_WHAT TO DO_: Leaving out the pictures, retype all the material exactly.

_AVAILABLE DATA_:
## begin

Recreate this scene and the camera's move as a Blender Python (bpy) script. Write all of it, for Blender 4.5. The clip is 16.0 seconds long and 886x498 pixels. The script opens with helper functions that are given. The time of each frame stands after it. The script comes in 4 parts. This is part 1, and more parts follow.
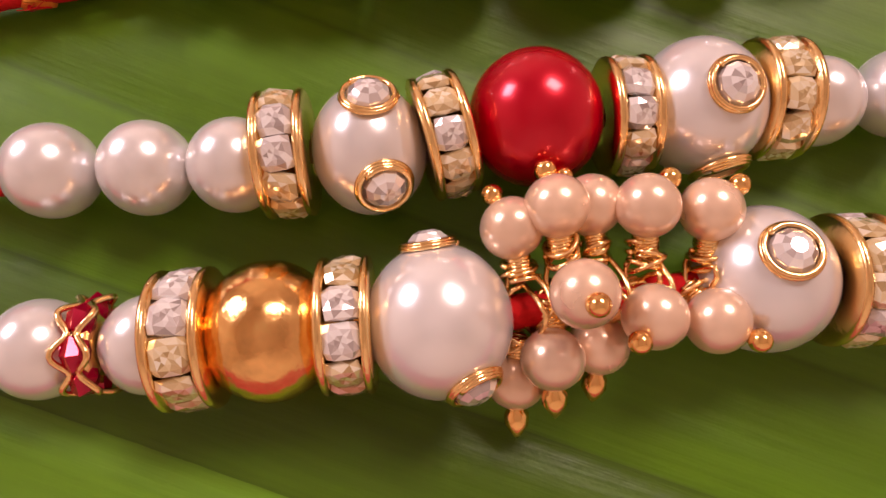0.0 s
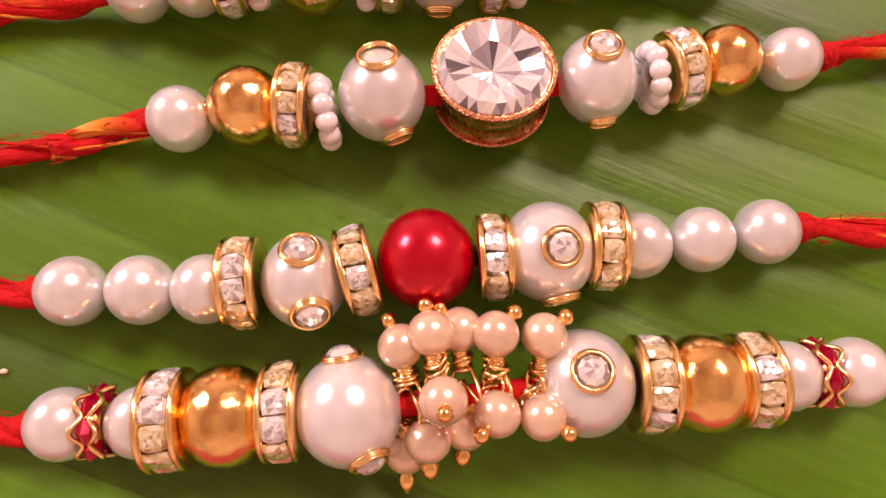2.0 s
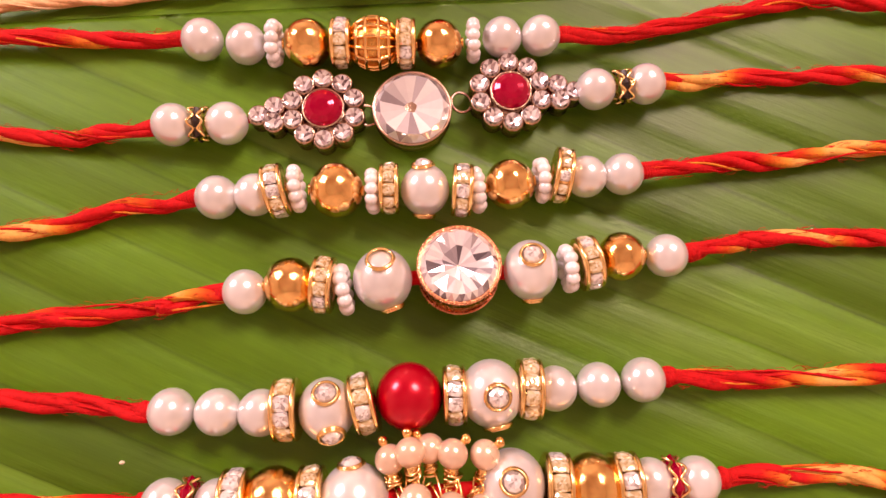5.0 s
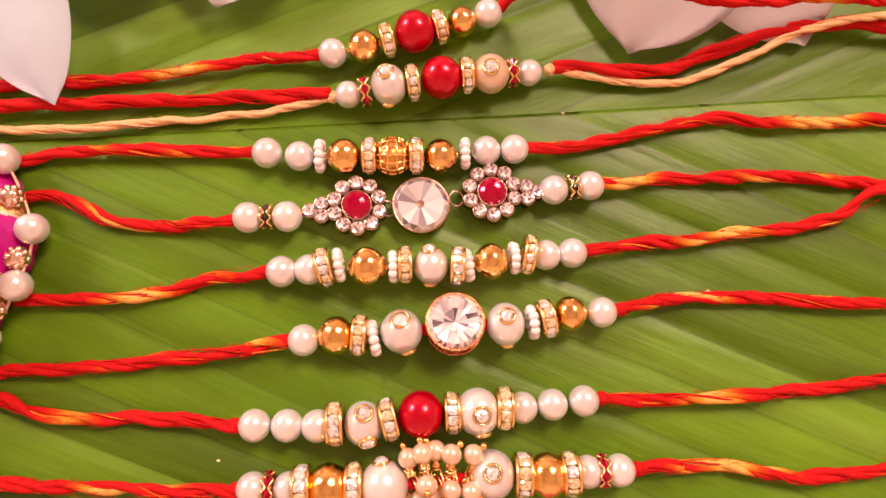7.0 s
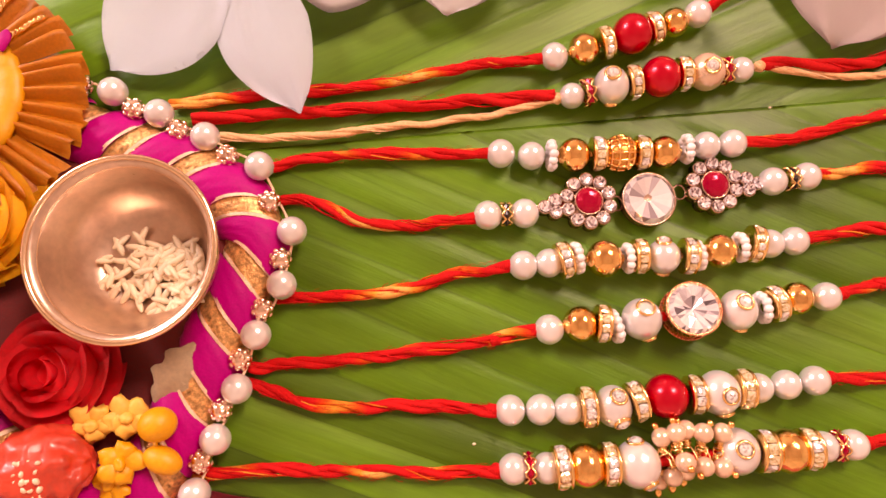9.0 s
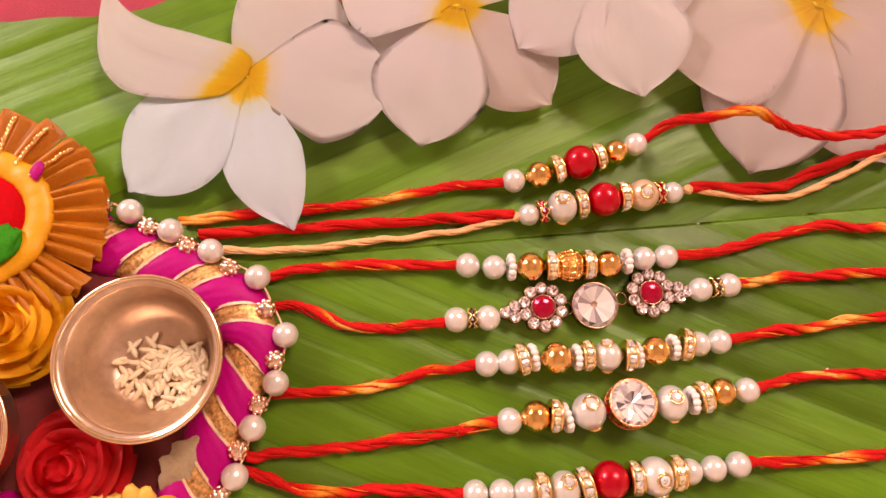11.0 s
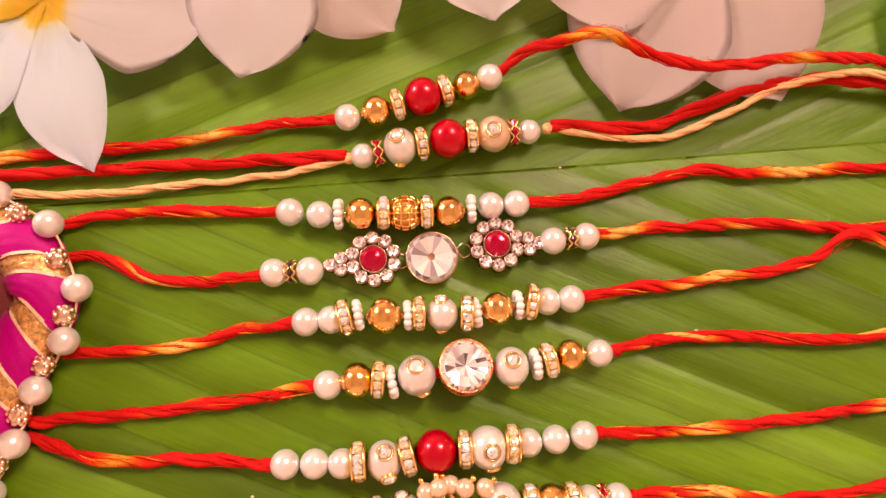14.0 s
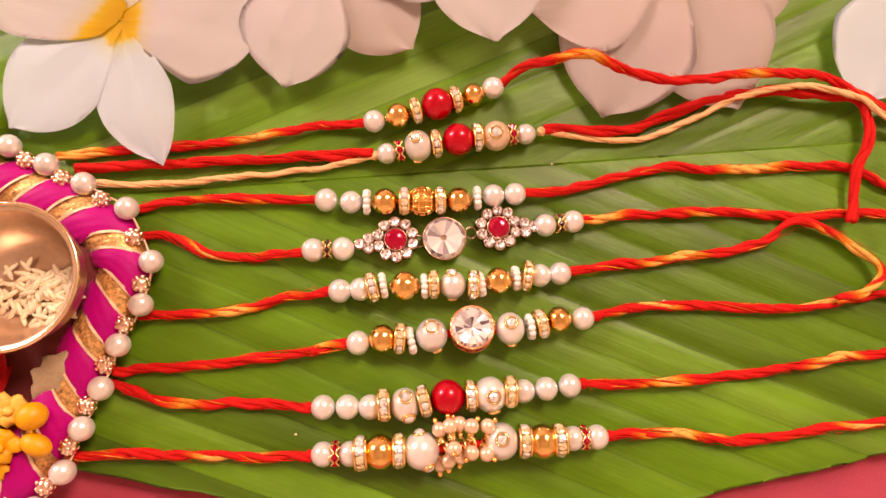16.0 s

## end

_THE REPLY_:
Recreate this scene and the camera's move as a Blender Python (bpy) script. Write all of it, for Blender 4.5. The clip is 16.0 seconds long and 886x498 pixels. The script opens with helper functions that are given. The time of each frame stands after it. The script comes in 4 parts. This is part 1, and more parts follow.
0.0 s
2.0 s
5.0 s
7.0 s
9.0 s
11.0 s
14.0 s
16.0 s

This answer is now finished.